Dataset excerpt
# # # #

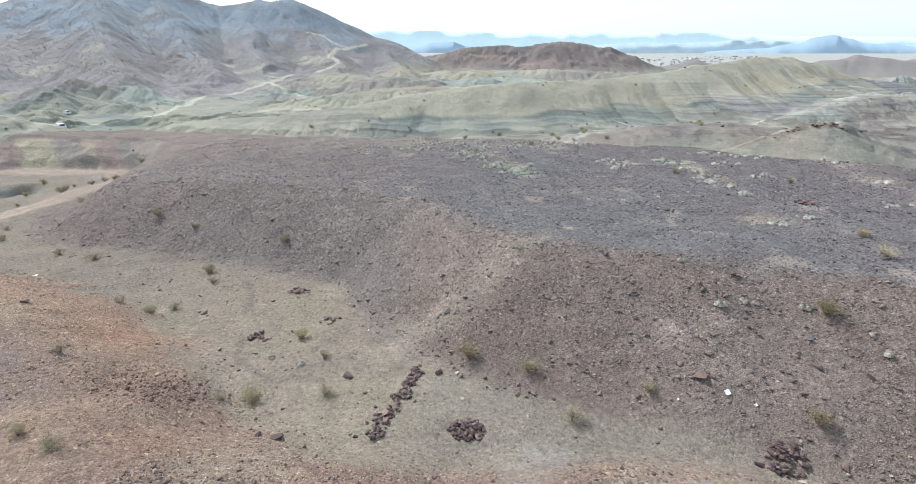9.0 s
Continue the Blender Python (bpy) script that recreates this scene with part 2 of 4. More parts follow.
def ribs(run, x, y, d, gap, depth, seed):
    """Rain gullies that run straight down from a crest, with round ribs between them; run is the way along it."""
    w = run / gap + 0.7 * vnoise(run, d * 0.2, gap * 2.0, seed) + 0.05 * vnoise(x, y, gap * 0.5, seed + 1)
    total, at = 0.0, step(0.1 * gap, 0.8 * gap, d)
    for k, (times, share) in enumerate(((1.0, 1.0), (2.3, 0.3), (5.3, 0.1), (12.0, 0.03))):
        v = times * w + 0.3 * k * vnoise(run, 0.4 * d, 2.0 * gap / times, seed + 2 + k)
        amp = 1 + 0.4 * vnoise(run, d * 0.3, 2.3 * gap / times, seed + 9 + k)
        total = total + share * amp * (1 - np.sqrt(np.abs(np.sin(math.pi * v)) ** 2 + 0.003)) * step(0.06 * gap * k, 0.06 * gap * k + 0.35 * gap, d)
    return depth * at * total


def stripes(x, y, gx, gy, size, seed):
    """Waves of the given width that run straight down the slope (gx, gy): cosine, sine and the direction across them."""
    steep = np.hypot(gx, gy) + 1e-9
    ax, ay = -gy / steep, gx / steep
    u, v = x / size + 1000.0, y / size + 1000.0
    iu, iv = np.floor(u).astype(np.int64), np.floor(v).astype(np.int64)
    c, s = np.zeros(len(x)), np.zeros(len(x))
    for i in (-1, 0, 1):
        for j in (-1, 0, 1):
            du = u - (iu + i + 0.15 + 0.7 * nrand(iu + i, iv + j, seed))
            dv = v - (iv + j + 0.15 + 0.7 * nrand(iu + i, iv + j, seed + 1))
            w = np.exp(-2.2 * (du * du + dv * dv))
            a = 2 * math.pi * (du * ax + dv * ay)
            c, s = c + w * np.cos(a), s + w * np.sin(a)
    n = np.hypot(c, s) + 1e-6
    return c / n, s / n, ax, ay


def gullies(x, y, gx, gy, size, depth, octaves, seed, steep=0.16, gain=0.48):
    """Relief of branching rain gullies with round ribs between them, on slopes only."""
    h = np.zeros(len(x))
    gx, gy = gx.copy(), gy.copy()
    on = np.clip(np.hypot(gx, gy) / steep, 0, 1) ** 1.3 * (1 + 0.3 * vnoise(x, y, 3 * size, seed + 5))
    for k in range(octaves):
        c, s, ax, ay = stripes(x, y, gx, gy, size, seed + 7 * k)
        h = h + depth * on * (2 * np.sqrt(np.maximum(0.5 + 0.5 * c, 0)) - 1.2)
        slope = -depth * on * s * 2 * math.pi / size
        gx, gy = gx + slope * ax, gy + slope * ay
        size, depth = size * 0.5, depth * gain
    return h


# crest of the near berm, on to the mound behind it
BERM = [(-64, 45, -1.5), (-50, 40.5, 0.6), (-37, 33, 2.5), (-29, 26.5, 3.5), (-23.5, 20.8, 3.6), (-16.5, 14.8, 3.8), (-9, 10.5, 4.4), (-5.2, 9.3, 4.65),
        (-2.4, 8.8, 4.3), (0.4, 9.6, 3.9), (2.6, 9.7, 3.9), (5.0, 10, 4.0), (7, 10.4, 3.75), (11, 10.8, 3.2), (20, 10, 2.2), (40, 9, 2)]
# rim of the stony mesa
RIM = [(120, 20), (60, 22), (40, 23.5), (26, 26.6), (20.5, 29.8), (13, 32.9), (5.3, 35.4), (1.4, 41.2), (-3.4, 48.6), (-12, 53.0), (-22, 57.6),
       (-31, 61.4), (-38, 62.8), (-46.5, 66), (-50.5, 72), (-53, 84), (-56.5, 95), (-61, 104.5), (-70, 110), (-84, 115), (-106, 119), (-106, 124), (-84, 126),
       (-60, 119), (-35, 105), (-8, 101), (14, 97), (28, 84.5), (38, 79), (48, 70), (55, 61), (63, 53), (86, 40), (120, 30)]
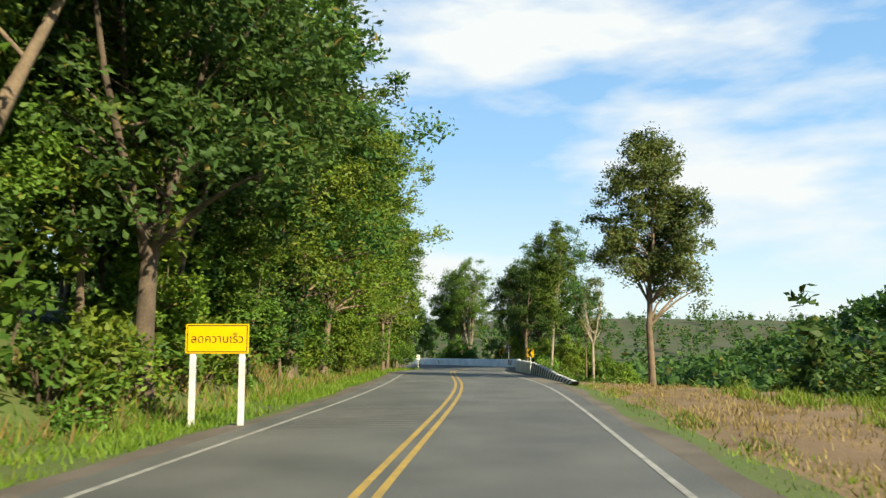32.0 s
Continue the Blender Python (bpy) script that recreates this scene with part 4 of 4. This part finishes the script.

# # # #

| TASK TO COMPLETE |
Using the entries above, repeat only the lines from the one containing "More parts follow." through the one containing "return depth * at * total", end lines included.

| FULL RESPONSE |
Continue the Blender Python (bpy) script that recreates this scene with part 2 of 4. More parts follow.
def ribs(run, x, y, d, gap, depth, seed):
    """Rain gullies that run straight down from a crest, with round ribs between them; run is the way along it."""
    w = run / gap + 0.7 * vnoise(run, d * 0.2, gap * 2.0, seed) + 0.05 * vnoise(x, y, gap * 0.5, seed + 1)
    total, at = 0.0, step(0.1 * gap, 0.8 * gap, d)
    for k, (times, share) in enumerate(((1.0, 1.0), (2.3, 0.3), (5.3, 0.1), (12.0, 0.03))):
        v = times * w + 0.3 * k * vnoise(run, 0.4 * d, 2.0 * gap / times, seed + 2 + k)
        amp = 1 + 0.4 * vnoise(run, d * 0.3, 2.3 * gap / times, seed + 9 + k)
        total = total + share * amp * (1 - np.sqrt(np.abs(np.sin(math.pi * v)) ** 2 + 0.003)) * step(0.06 * gap * k, 0.06 * gap * k + 0.35 * gap, d)
    return depth * at * total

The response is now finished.